• [Given request]
Would you transcribe the whole listing exactly, minus its pictures?

• [Supplied information]

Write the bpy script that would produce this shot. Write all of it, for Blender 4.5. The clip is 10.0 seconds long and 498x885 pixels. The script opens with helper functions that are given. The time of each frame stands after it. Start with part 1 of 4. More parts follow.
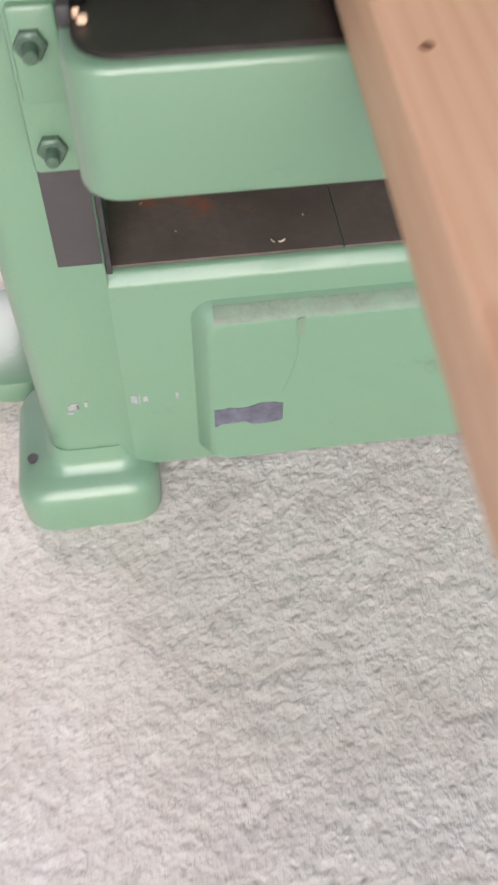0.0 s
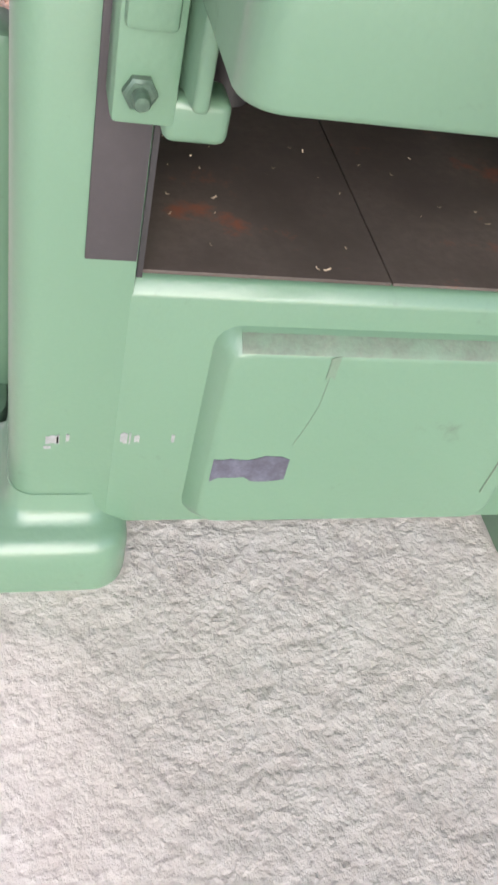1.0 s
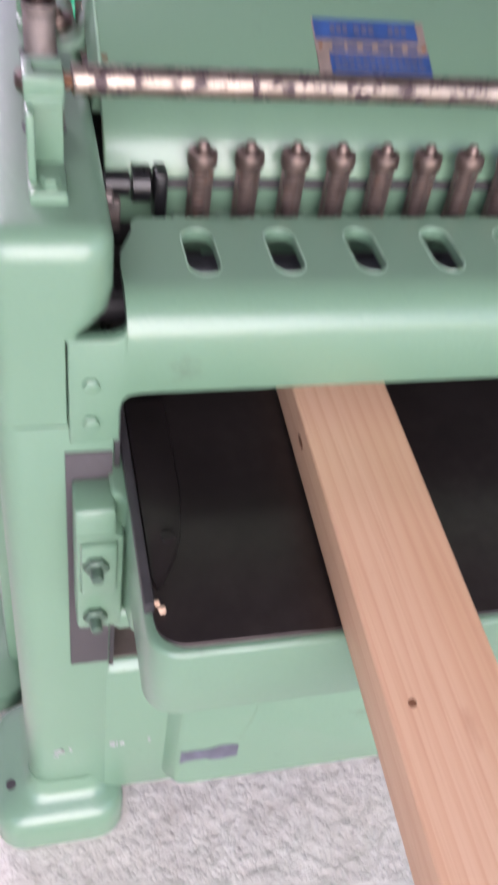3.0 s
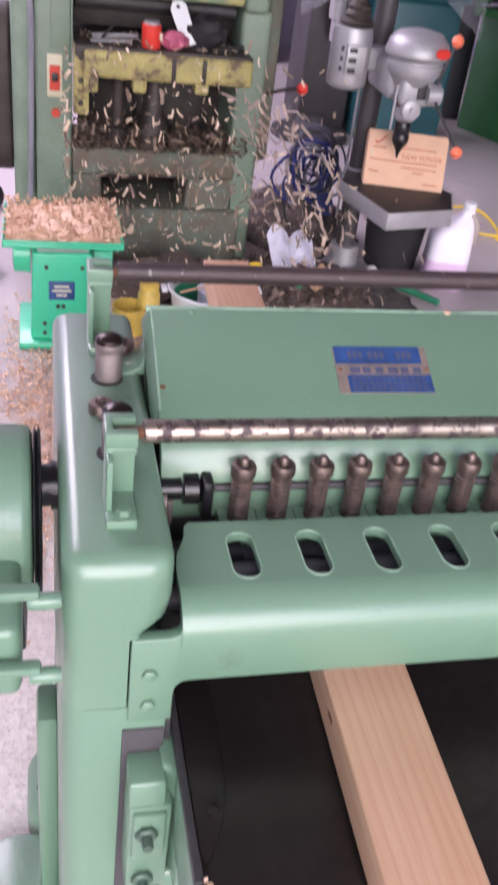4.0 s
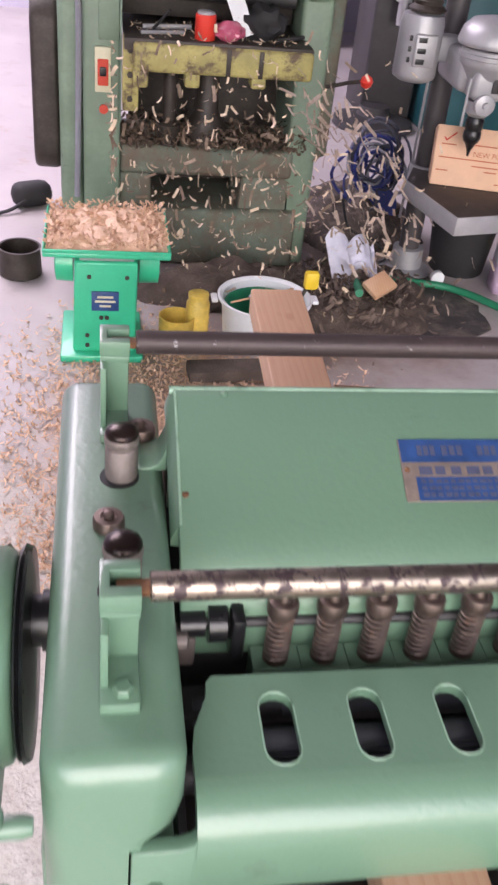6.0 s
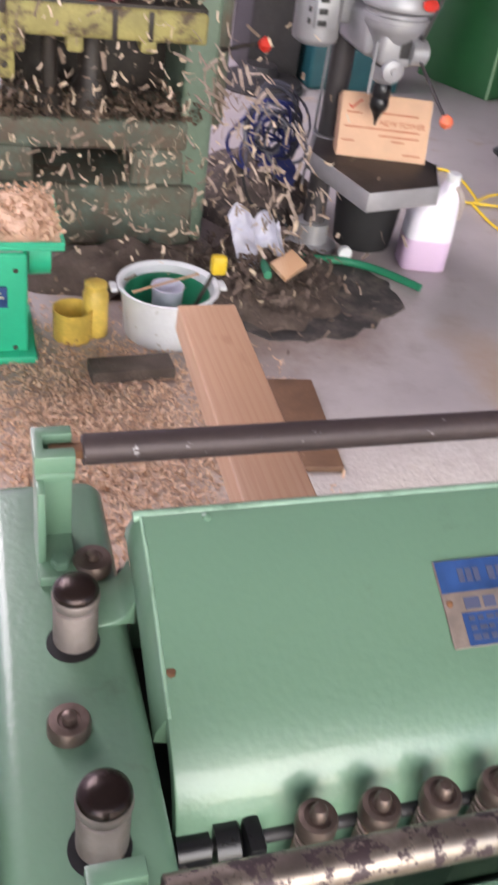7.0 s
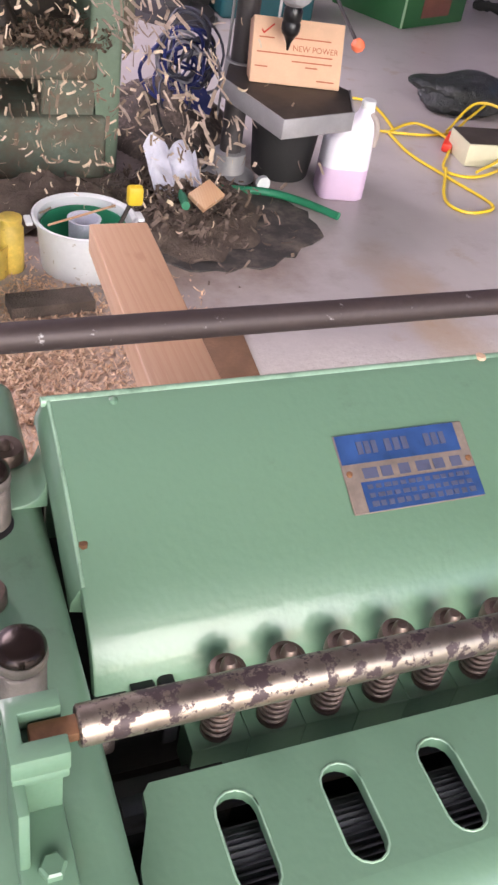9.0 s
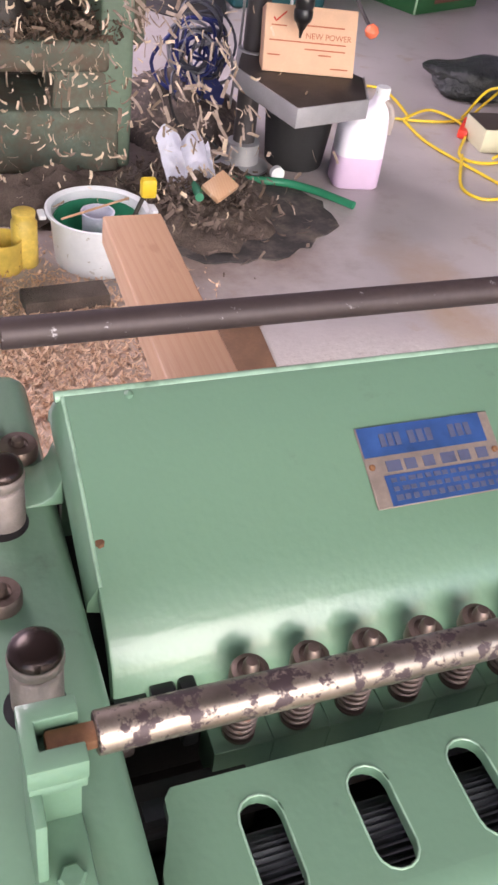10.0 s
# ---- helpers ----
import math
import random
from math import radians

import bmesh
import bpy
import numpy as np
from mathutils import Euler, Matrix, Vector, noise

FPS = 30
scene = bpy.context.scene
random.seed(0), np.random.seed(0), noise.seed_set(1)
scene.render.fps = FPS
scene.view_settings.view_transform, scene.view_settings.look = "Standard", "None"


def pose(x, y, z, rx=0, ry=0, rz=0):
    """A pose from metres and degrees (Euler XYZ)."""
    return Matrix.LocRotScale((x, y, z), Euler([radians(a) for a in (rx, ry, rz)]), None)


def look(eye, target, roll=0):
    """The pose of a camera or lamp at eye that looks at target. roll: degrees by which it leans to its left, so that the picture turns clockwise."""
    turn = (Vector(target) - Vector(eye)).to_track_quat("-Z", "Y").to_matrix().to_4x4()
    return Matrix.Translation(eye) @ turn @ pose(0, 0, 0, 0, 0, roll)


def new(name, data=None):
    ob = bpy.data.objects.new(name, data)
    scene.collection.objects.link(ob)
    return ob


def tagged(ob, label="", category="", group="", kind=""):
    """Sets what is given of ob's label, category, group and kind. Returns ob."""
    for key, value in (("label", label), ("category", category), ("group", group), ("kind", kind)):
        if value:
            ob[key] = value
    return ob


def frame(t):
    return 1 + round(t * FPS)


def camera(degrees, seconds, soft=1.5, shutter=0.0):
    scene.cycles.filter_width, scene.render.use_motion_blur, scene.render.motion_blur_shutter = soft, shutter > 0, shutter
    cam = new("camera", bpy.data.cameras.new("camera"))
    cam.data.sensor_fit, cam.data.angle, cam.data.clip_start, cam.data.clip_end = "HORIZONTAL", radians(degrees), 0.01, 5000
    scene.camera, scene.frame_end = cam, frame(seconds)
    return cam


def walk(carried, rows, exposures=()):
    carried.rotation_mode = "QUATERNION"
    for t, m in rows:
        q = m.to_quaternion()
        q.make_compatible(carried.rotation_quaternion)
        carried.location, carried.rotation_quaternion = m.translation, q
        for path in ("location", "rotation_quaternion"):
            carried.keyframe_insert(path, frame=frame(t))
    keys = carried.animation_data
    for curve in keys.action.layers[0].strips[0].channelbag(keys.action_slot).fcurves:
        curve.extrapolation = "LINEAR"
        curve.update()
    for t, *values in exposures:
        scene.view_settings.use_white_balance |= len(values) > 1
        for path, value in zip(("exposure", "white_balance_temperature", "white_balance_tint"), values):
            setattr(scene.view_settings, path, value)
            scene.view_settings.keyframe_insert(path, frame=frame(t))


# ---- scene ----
cam = camera(30.69, 10.0, 2.6, 0.5)
PATH = [
    (0.0, 0.1037, -0.7440, 1.1583, 35.57, -0.28, -7.69),
    (0.5, -0.0227, -0.7489, 1.0022, 42.93, -7.33, -10.07),
    (1.0, -0.0646, -0.7087, 0.9714, 44.43, -10.83, -9.99),
    (1.5, -0.0231, -0.6888, 1.1229, 45.21, -8.71, -13.90),
    (2.0, 0.0037, -0.6604, 1.2606, 44.61, -6.43, -16.82),
    (2.5, -0.0014, -0.6333, 1.3761, 42.29, -7.40, -13.73),
    (3.0, -0.0270, -0.6499, 1.5358, 45.27, -6.98, -11.69),
    (3.2, -0.0458, -0.6889, 1.6049, 48.23, -5.85, -12.69),
    (4.3, -0.0917, -0.6741, 1.7472, 60.03, -6.90, -11.16),
    (4.5, -0.0971, -0.6718, 1.7623, 62.12, -6.34, -12.69),
    (5.0, -0.0885, -0.6332, 1.7409, 60.46, -4.86, -13.31),
    (5.2, -0.0561, -0.5999, 1.7201, 58.60, -4.45, -11.79),
    (6.3, -0.0182, -0.3181, 1.7155, 54.84, -5.46, -7.22),
    (6.5, -0.0354, -0.2421, 1.7114, 55.20, -6.06, -9.46),
    (7.0, -0.0590, -0.1157, 1.6888, 53.08, -7.20, -15.07),
    (7.5, -0.0510, -0.1111, 1.6743, 50.83, -8.35, -19.40),
    (8.0, -0.0355, -0.1619, 1.6838, 51.56, -9.18, -22.39),
    (8.5, -0.0379, -0.1797, 1.6728, 50.39, -8.45, -21.18),
    (9.0, -0.0496, -0.1771, 1.6667, 50.29, -8.06, -19.86),
    (9.5, -0.0487, -0.1787, 1.6604, 50.28, -7.58, -19.92),
    (10.0, -0.0442, -0.1604, 1.6534, 49.76, -6.84, -19.51),
]
walk(cam, [(t, pose(x, y, z, rx, ry, rz)) for t, x, y, z, rx, ry, rz in PATH],
     [(0.0, 0.80, 6650, 11), (1.0, 1.02, 6550, 12), (2.0, 1.06, 6450, 14), (3.0, 1.05, 6250, 23), (4.5, 1.0, 6150, 24), (5.0, 1.0, 6200, 24), (6.5, 0.95, 6450, 12), (7.0, 1.15, 6450, 11), (8.0, 1.29, 6500, 11), (10.0, 1.31, 6600, 15)])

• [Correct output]
Write the bpy script that would produce this shot. Write all of it, for Blender 4.5. The clip is 10.0 seconds long and 498x885 pixels. The script opens with helper functions that are given. The time of each frame stands after it. Start with part 1 of 4. More parts follow.
0.0 s
1.0 s
3.0 s
4.0 s
6.0 s
7.0 s
9.0 s
10.0 s
# ---- helpers ----
import math
import random
from math import radians

import bmesh
import bpy
import numpy as np
from mathutils import Euler, Matrix, Vector, noise

FPS = 30
scene = bpy.context.scene
random.seed(0), np.random.seed(0), noise.seed_set(1)
scene.render.fps = FPS
scene.view_settings.view_transform, scene.view_settings.look = "Standard", "None"


def pose(x, y, z, rx=0, ry=0, rz=0):
    """A pose from metres and degrees (Euler XYZ)."""
    return Matrix.LocRotScale((x, y, z), Euler([radians(a) for a in (rx, ry, rz)]), None)


def look(eye, target, roll=0):
    """The pose of a camera or lamp at eye that looks at target. roll: degrees by which it leans to its left, so that the picture turns clockwise."""
    turn = (Vector(target) - Vector(eye)).to_track_quat("-Z", "Y").to_matrix().to_4x4()
    return Matrix.Translation(eye) @ turn @ pose(0, 0, 0, 0, 0, roll)


def new(name, data=None):
    ob = bpy.data.objects.new(name, data)
    scene.collection.objects.link(ob)
    return ob


def tagged(ob, label="", category="", group="", kind=""):
    """Sets what is given of ob's label, category, group and kind. Returns ob."""
    for key, value in (("label", label), ("category", category), ("group", group), ("kind", kind)):
        if value:
            ob[key] = value
    return ob


def frame(t):
    return 1 + round(t * FPS)


def camera(degrees, seconds, soft=1.5, shutter=0.0):
    scene.cycles.filter_width, scene.render.use_motion_blur, scene.render.motion_blur_shutter = soft, shutter > 0, shutter
    cam = new("camera", bpy.data.cameras.new("camera"))
    cam.data.sensor_fit, cam.data.angle, cam.data.clip_start, cam.data.clip_end = "HORIZONTAL", radians(degrees), 0.01, 5000
    scene.camera, scene.frame_end = cam, frame(seconds)
    return cam


def walk(carried, rows, exposures=()):
    carried.rotation_mode = "QUATERNION"
    for t, m in rows:
        q = m.to_quaternion()
        q.make_compatible(carried.rotation_quaternion)
        carried.location, carried.rotation_quaternion = m.translation, q
        for path in ("location", "rotation_quaternion"):
            carried.keyframe_insert(path, frame=frame(t))
    keys = carried.animation_data
    for curve in keys.action.layers[0].strips[0].channelbag(keys.action_slot).fcurves:
        curve.extrapolation = "LINEAR"
        curve.update()
    for t, *values in exposures:
        scene.view_settings.use_white_balance |= len(values) > 1
        for path, value in zip(("exposure", "white_balance_temperature", "white_balance_tint"), values):
            setattr(scene.view_settings, path, value)
            scene.view_settings.keyframe_insert(path, frame=frame(t))


# ---- scene ----
cam = camera(30.69, 10.0, 2.6, 0.5)
PATH = [
    (0.0, 0.1037, -0.7440, 1.1583, 35.57, -0.28, -7.69),
    (0.5, -0.0227, -0.7489, 1.0022, 42.93, -7.33, -10.07),
    (1.0, -0.0646, -0.7087, 0.9714, 44.43, -10.83, -9.99),
    (1.5, -0.0231, -0.6888, 1.1229, 45.21, -8.71, -13.90),
    (2.0, 0.0037, -0.6604, 1.2606, 44.61, -6.43, -16.82),
    (2.5, -0.0014, -0.6333, 1.3761, 42.29, -7.40, -13.73),
    (3.0, -0.0270, -0.6499, 1.5358, 45.27, -6.98, -11.69),
    (3.2, -0.0458, -0.6889, 1.6049, 48.23, -5.85, -12.69),
    (4.3, -0.0917, -0.6741, 1.7472, 60.03, -6.90, -11.16),
    (4.5, -0.0971, -0.6718, 1.7623, 62.12, -6.34, -12.69),
    (5.0, -0.0885, -0.6332, 1.7409, 60.46, -4.86, -13.31),
    (5.2, -0.0561, -0.5999, 1.7201, 58.60, -4.45, -11.79),
    (6.3, -0.0182, -0.3181, 1.7155, 54.84, -5.46, -7.22),
    (6.5, -0.0354, -0.2421, 1.7114, 55.20, -6.06, -9.46),
    (7.0, -0.0590, -0.1157, 1.6888, 53.08, -7.20, -15.07),
    (7.5, -0.0510, -0.1111, 1.6743, 50.83, -8.35, -19.40),
    (8.0, -0.0355, -0.1619, 1.6838, 51.56, -9.18, -22.39),
    (8.5, -0.0379, -0.1797, 1.6728, 50.39, -8.45, -21.18),
    (9.0, -0.0496, -0.1771, 1.6667, 50.29, -8.06, -19.86),
    (9.5, -0.0487, -0.1787, 1.6604, 50.28, -7.58, -19.92),
    (10.0, -0.0442, -0.1604, 1.6534, 49.76, -6.84, -19.51),
]
walk(cam, [(t, pose(x, y, z, rx, ry, rz)) for t, x, y, z, rx, ry, rz in PATH],
     [(0.0, 0.80, 6650, 11), (1.0, 1.02, 6550, 12), (2.0, 1.06, 6450, 14), (3.0, 1.05, 6250, 23), (4.5, 1.0, 6150, 24), (5.0, 1.0, 6200, 24), (6.5, 0.95, 6450, 12), (7.0, 1.15, 6450, 11), (8.0, 1.29, 6500, 11), (10.0, 1.31, 6600, 15)])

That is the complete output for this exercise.